Jesteśmy przekonani, że budowa opartego na rzetelnej wiedzy silnego społecznego poparcia dla przewartościowania dotychczasowej polityki klimatyczno-energetycznej umożliwi przeniesienie debaty na ten temat na forum całej Unii Europejskiej. Polska może stać się liderem koalicji tzw. nowych państw członkowskich, które są najbardziej narażone na skutki dekarbonizacji.
Nasz kraj ma szansę zostać prekursorem nowego otwarcia w polityce klimatycznej UE, które polegać będzie na zastąpieniu dogmatu prostej redukcji emisji CO2, działaniami na rzecz rozwoju innowacyjnej, ekologicznej energetyki konwencjonalnej. Odpowiednia technologia w tym zakresie od lat jest rozwijana w Japonii, gdzie każdego roku powstają nowe elektrownie węglowe o coraz wyższej sprawności i corazlepszych parametrach dotyczących emisji CO2. Pod tym względem najnowocześniejsze obecnie bloki węglowe w tym kraju dorównują już, lub nawet przewyższają bloki gazowe. Polska jako kraj dysponujący znakomitą kadrą naukową i techniczną oraz przede wszystkim własnymi bogatymi złożami węgla, posiada wszelkie predyspozycje, aby przenieść japońskie rozwiązania na rynek europejski. Dla naszego kraju oznaczałoby to potężny bodziec rozwojowy, a dla Unii Europejskiej szansę na utrzymanie konkurencyjności gospodarczej, dzięki dostępowi do taniej i stabilnej energii.

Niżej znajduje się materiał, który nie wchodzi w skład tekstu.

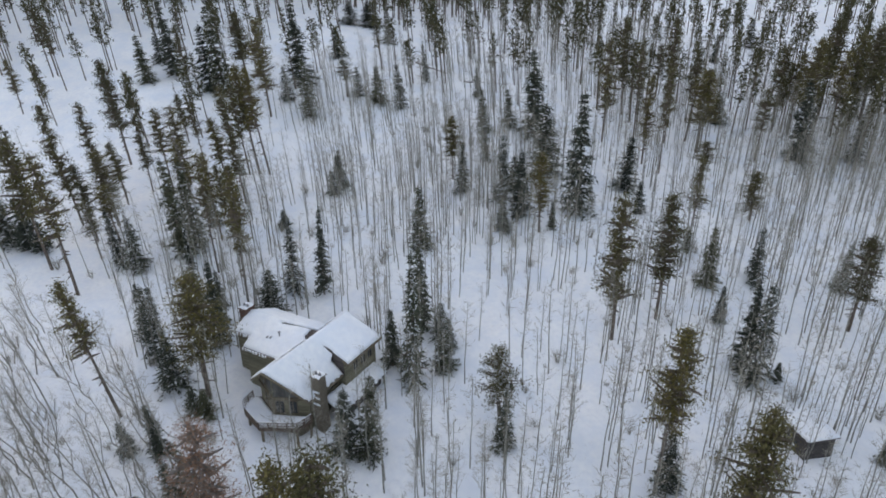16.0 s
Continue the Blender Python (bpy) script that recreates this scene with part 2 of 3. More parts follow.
def beam(bm, a, b, r, sides=6, r2=None):
    """A round log from a to b."""
    a, b = Vector(a), Vector(b)
    q = (b - a).to_track_quat("Z", "Y")
    rings = []
    for p, rad in ((a, r), (b, r if r2 is None else r2)):
        rings.append([bm.verts.new(p + q @ Vector((rad * math.cos(6.2832 * i / sides), rad * math.sin(6.2832 * i / sides), 0))) for i in range(sides)])
    for i in range(sides):
        bm.faces.new((rings[0][i], rings[0][(i + 1) % sides], rings[1][(i + 1) % sides], rings[1][i]))
    bm.faces.new(rings[0][::-1])
    bm.faces.new(rings[1])


def slab(bm, points, thick):
    """A plate: the polygon and its copy thick metres below."""
    top = [bm.verts.new(p) for p in points]
    low = [bm.verts.new((p[0], p[1], p[2] - thick)) for p in points]
    bm.faces.new(top)
    bm.faces.new(low[::-1])
    n = len(top)
    for i in range(n):
        bm.faces.new((top[i], low[i], low[(i + 1) % n], top[(i + 1) % n]))


def part(name, bm, mat, parent, label="", smooth=False):
    bmesh.ops.recalc_face_normals(bm, faces=bm.faces)
    me = bpy.data.meshes.new(name)
    bm.to_mesh(me)
    bm.free()
    me.materials.append(mat)
    if smooth:
        me.polygons.foreach_set("use_smooth", np.full(len(me.polygons), True))
    ob = new(name, me)
    ob.parent = parent
    return tagged(ob, label)


def snow_cap(parent, x0, x1, y0, y1, zfun, depth, name="snow", label="", step=0.18, keep=None, seed=0):
    """Settled snow with rounded edges on a roof or ledge; zfun gives the surface under it, keep trims its outline."""
    nx, ny = max(4, int((x1 - x0) / step)), max(4, int((y1 - y0) / step))
    X, Y = np.meshgrid(np.linspace(x0, x1, nx), np.linspace(y0, y1, ny), indexing="ij")
    base, edge = zfun(X, Y)
    wob = 0.5 + 0.5 * np.sin(X * 2.1 + 1.7 * np.sin(Y * 1.3 + seed)) * np.sin(Y * 1.7 + seed + X * 0.4)
    inside = edge > 0.06 * np.sin(X * 7 + seed) * np.sin(Y * 6.1)
    thick = depth * (0.8 + 0.3 * wob) * np.sqrt(np.clip(edge / 0.4, 0.03, 1))
    top = base + thick
    ids = -np.ones(X.shape, int)
    ids[inside] = np.arange(inside.sum())
    v = np.stack([X, Y, top], -1)[inside]
    cell = inside[:-1, :-1] & inside[1:, :-1] & inside[1:, 1:] & inside[:-1, 1:]
    spread = np.maximum.reduce([base[:-1, :-1], base[1:, :-1], base[1:, 1:], base[:-1, 1:]]) - np.minimum.reduce([base[:-1, :-1], base[1:, :-1], base[1:, 1:], base[:-1, 1:]])
    cell &= spread < 0.55
    f = np.stack([ids[:-1, :-1], ids[1:, :-1], ids[1:, 1:], ids[:-1, 1:]], -1)[cell]
    # skirt round the edge
    e = np.concatenate([f[:, [0, 1]], f[:, [1, 2]], f[:, [2, 3]], f[:, [3, 0]]])
    key = np.sort(e, 1)
    _, inv, cnt = np.unique(key, axis=0, return_inverse=True, return_counts=True)
    rim = e[cnt[inv.ravel()] == 1]
    b = np.stack([X, Y, base + 0.004], -1)[inside]
    low = len(v) + np.arange(len(v))
    skirt = np.stack([rim[:, 1], rim[:, 0], low[rim[:, 0]], low[rim[:, 1]]], -1)
    return tagged(mesh_object(name, np.concatenate([v, b]), np.concatenate([f, skirt]), [ROOF_SNOW], parent, smooth=True), label)


# ---- the house ----
house = new("house")
house.matrix_world = pose(66.6, 58.0, 0, 0, 0, 18.0)
tagged(house, "two-storey timber house with snow-covered gabled roofs and deck", "house")
RIDGE, EAVE_SLOPE, WING_RIDGE, WING_SLOPE, DORMER_SLOPE = 3.95, 0.88, 3.62, 0.45, 0.42


def z_main(u):
    return RIDGE - EAVE_SLOPE * np.abs(u)


def z_wing(v):
    return WING_RIDGE - WING_SLOPE * np.abs(v - 7.8)


def z_dormer(u):
    return RIDGE - DORMER_SLOPE * u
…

20 czerwca br. Polska odniosła w Brukseli wielkie zwycięstwo. Jednak bez zwiększenia społecznej świadomości w obszarze polityki klimatycznej trudno będzie w dłuższej perspektywie obronić nasz kraj przed szaleństwem dekarbonizacji. Dlatego Komisja Krajowa NSZZ „Solidarność” apeluje do Pana Premiera M. Morawieckiego o zainicjowanie ogólnopolskiej kampanii edukacyjnej oraz publicznej debaty dotyczącej zasadności oraz kosztów obecnej polityki klimatycznej UE w aspekcie naukowym, ekonomicznych i społecznym.